Another surprisingly affecting work was Ari Folman’s Where Is Anne Frank. The Israeli director launched his career a few years ago in Cannes with the adult-skewed animation Waltz With Bashir, and after his detour with the part-live-action sci-fi The Congress, this is a return to the cartoon medium that made him. Examining the well-told story of the young Anne Frank, and her famous diary written whilst in hiding during World War II, this pings between the 1940s and one year in the future. The lead is not Anne but Kitty, the imagined girl Frank addressed her diary too, who seems shocked at the commercialisation of Anne Frank’s life – her name adorning bridges, schools and theatres. There’s a real spirit to the film, one that can be enjoyed by all ages.

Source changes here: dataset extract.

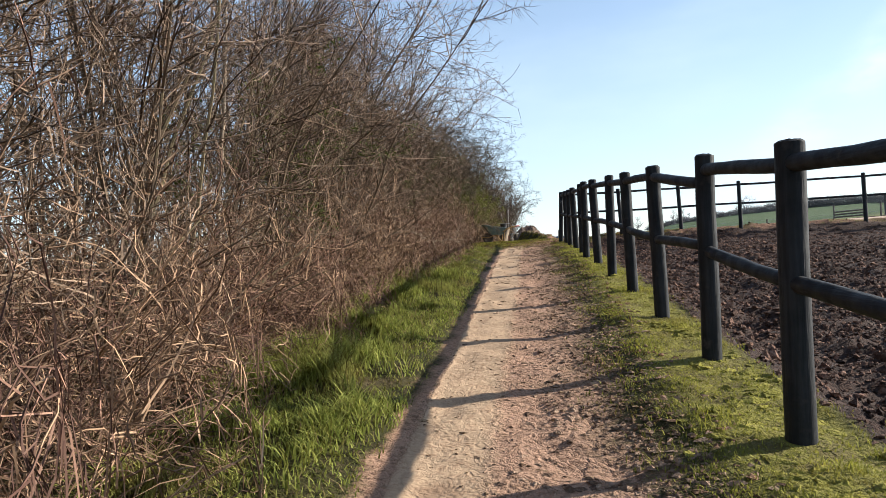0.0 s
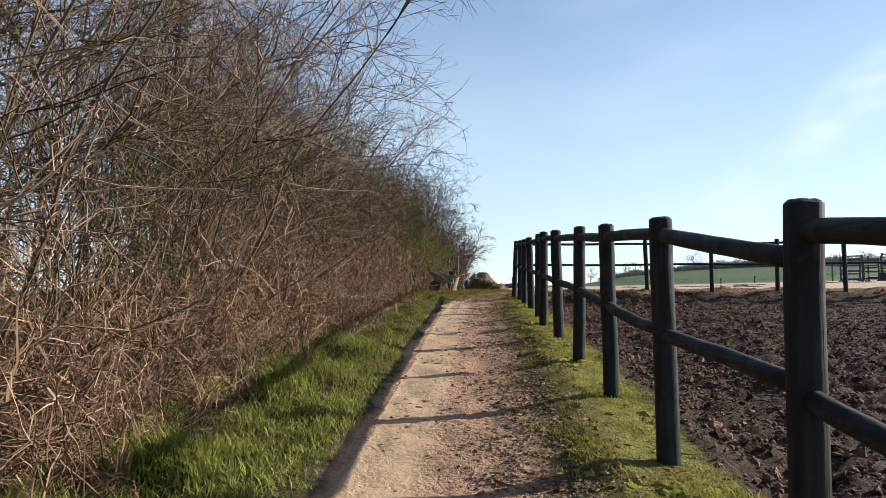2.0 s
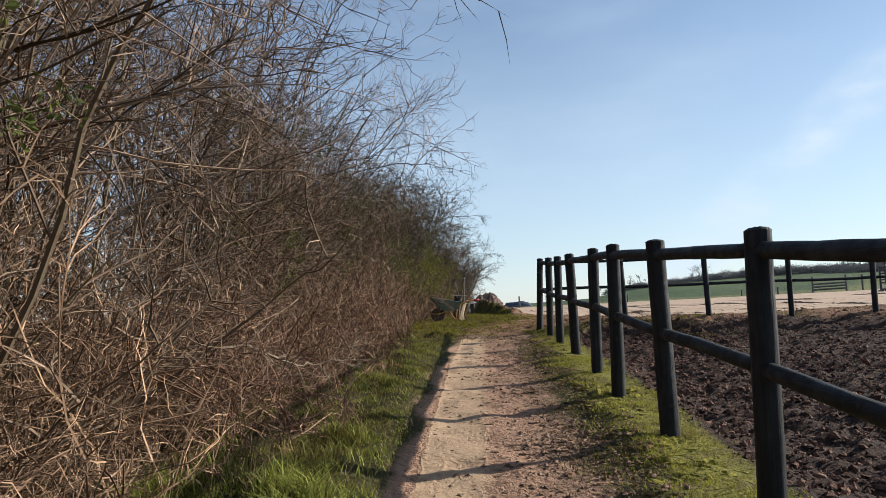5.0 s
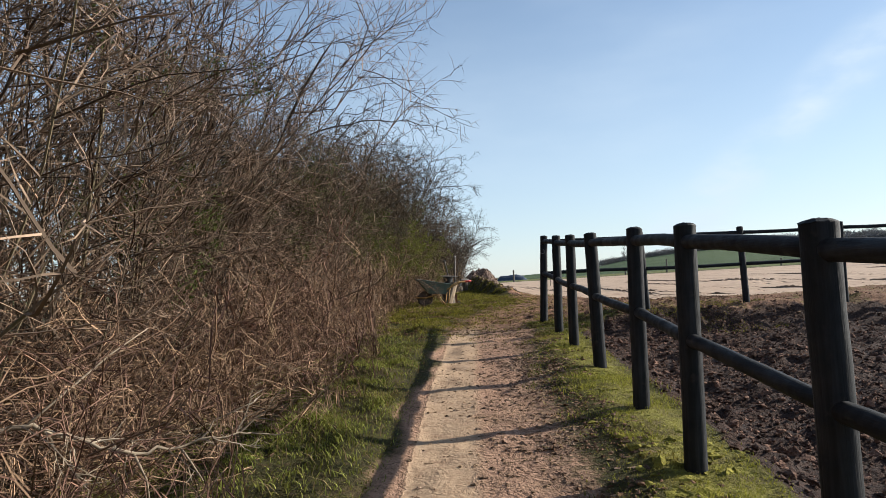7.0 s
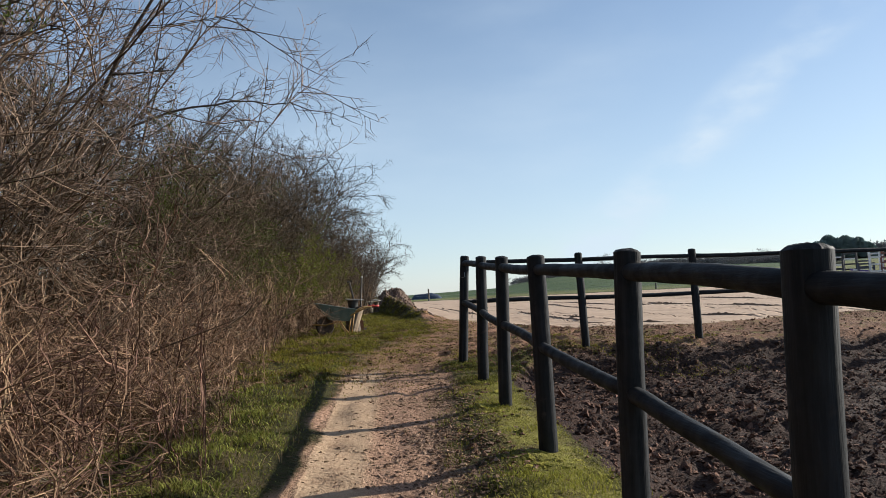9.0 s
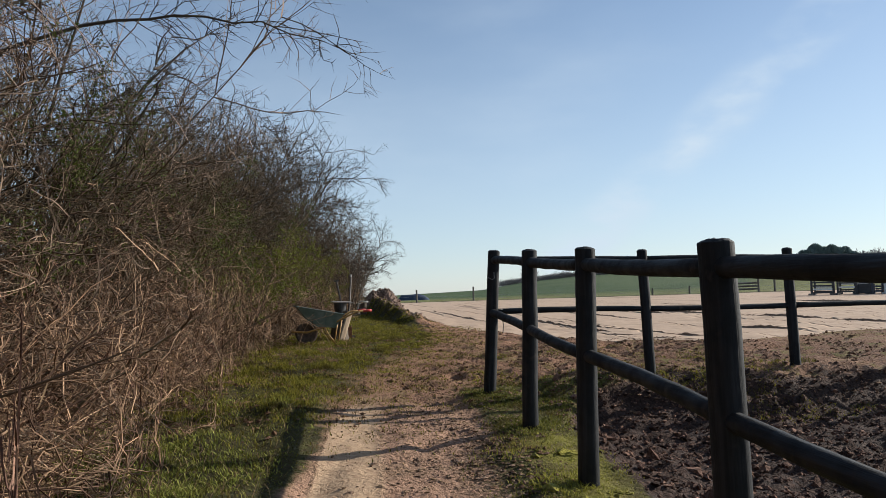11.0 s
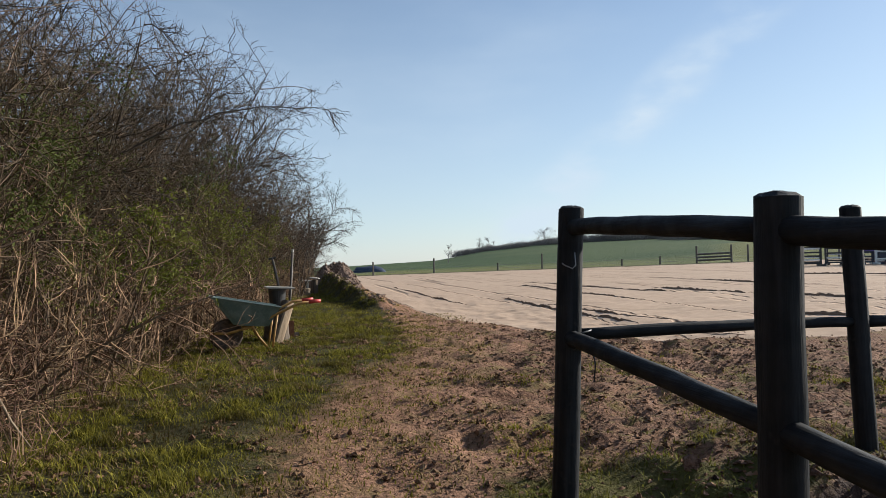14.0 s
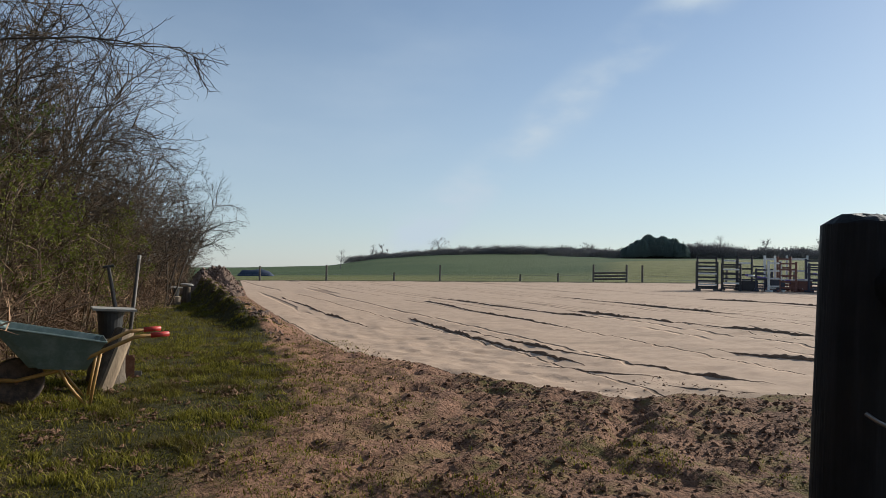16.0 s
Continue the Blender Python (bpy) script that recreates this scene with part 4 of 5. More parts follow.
clods("moss_cushions", x, y, 0.012 + 0.042 * g1.uniform(0, 1, len(x)) ** 2.2, -0.15, M_MOSS, "yellow-green moss cushions under the fence", "moss", flat=0.42, fine=True)


def leaf_keep(x, y):
    d = (0.12 + 0.88 * step(x, path_left(y) + 0.35, path_left(y) + 0.9)) * step(x, path_left(y) - 0.05, path_left(y) + 0.15) * (1 - step(x, path_right(y) + 0.15, path_right(y) + 0.55))
    return d * np.clip(0.5 + 1.1 * fbm(x * 2.4, y * 1.6, 87), 0.05, 1)


x, y = scatter(g1, 20000, 0.1, 2.4, -3, 15.5, leaf_keep)
clods("leaf_litter", x, y, 0.006 + 0.016 * g1.uniform(0, 1, len(x)) ** 1.6, 0.12, M_LEAF, "trodden bits of dead leaf and chaff on the path", "litter", flat=0.28)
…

Also playing out of competition was Stillwater, an absorbing thriller from Tom McCarthy, who previously won an Oscar for Spotlight, his methodical look into the sex abuse scandal in the Catholic Church. Here, Matt Damon plays a Trump-supporting oil rig worker who comes to Marseille to help his imprisoned daughter (Abigail Breslin), now five years into a nine-year sentence. It’s one of Damon’s best performances in ages, as a fish-out-of-water who finds the world is bigger than his narrow Republican viewpoint.
Undoubtedly, the most controversial film of the selection has been Paul Verhoeven’s Benedetta. Another hold-over from last year’s festival, this historical drama about a 17th Century novice nun who begins a love affair with another woman at the Italian convent she joins caused both sniggers and uproar in equal measure, with some critics accusing it of blasphemy. The most talked about scene comes as Benedetta (played by Virginie Efira) is pleasured with a statue of the Virgin Mary, which has been whittled into a phallic shape. Still, it seems typical of Verhoeven, the director of Basic Instinct and RoboCop, to go for the jugular.

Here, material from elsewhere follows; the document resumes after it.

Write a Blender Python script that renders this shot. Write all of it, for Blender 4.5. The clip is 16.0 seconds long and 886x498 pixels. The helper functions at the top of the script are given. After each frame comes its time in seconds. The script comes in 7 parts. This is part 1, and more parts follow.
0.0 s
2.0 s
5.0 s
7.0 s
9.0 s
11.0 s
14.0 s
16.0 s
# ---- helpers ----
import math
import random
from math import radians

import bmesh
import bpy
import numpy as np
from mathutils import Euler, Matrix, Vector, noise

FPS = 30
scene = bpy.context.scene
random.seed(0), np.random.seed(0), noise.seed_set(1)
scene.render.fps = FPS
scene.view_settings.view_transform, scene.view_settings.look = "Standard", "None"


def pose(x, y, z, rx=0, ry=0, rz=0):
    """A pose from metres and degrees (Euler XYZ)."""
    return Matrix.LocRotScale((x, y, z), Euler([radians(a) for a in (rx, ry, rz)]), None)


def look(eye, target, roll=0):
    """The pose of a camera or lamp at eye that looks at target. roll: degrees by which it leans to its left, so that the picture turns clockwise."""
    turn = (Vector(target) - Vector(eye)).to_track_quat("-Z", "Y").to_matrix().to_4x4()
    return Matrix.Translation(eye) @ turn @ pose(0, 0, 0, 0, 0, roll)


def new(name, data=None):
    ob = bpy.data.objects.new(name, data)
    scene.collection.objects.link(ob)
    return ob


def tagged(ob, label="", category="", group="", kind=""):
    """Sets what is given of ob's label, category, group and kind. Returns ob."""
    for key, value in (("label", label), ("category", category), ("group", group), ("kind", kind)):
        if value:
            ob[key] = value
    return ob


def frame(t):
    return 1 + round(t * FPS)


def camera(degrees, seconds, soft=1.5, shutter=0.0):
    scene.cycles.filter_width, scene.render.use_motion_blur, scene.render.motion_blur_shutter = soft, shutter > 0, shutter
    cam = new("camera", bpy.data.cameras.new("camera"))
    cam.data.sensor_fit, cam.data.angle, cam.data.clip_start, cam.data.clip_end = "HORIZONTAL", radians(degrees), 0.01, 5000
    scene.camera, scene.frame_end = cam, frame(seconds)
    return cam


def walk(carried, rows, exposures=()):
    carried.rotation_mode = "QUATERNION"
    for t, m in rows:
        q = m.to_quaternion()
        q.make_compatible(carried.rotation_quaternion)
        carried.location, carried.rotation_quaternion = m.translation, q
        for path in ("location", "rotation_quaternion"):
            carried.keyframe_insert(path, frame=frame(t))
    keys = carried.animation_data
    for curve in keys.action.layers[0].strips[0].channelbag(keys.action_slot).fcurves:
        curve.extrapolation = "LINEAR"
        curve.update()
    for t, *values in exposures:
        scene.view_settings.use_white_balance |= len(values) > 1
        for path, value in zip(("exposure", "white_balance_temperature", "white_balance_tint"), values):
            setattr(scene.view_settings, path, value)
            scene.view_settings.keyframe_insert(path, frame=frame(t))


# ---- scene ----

To the festival’s credit, there is also a new strand this year focusing on films with an environmental message. Already, the organisers are encouraging attendees to bring their own refill bottles for water rather than contributing to more plastic waste. Which is just as well, when you see some of the films on offer. The India-set Invisible Demons from filmmaker Rahul Jain and Bigger Than Us, which has been produced by Marion Cotillard, both address, among other things, the problems of plastic pollution. Some of the images on show in both films, of huge landfill sites, will turn your stomach. These may be the most important films of this year’s Cannes.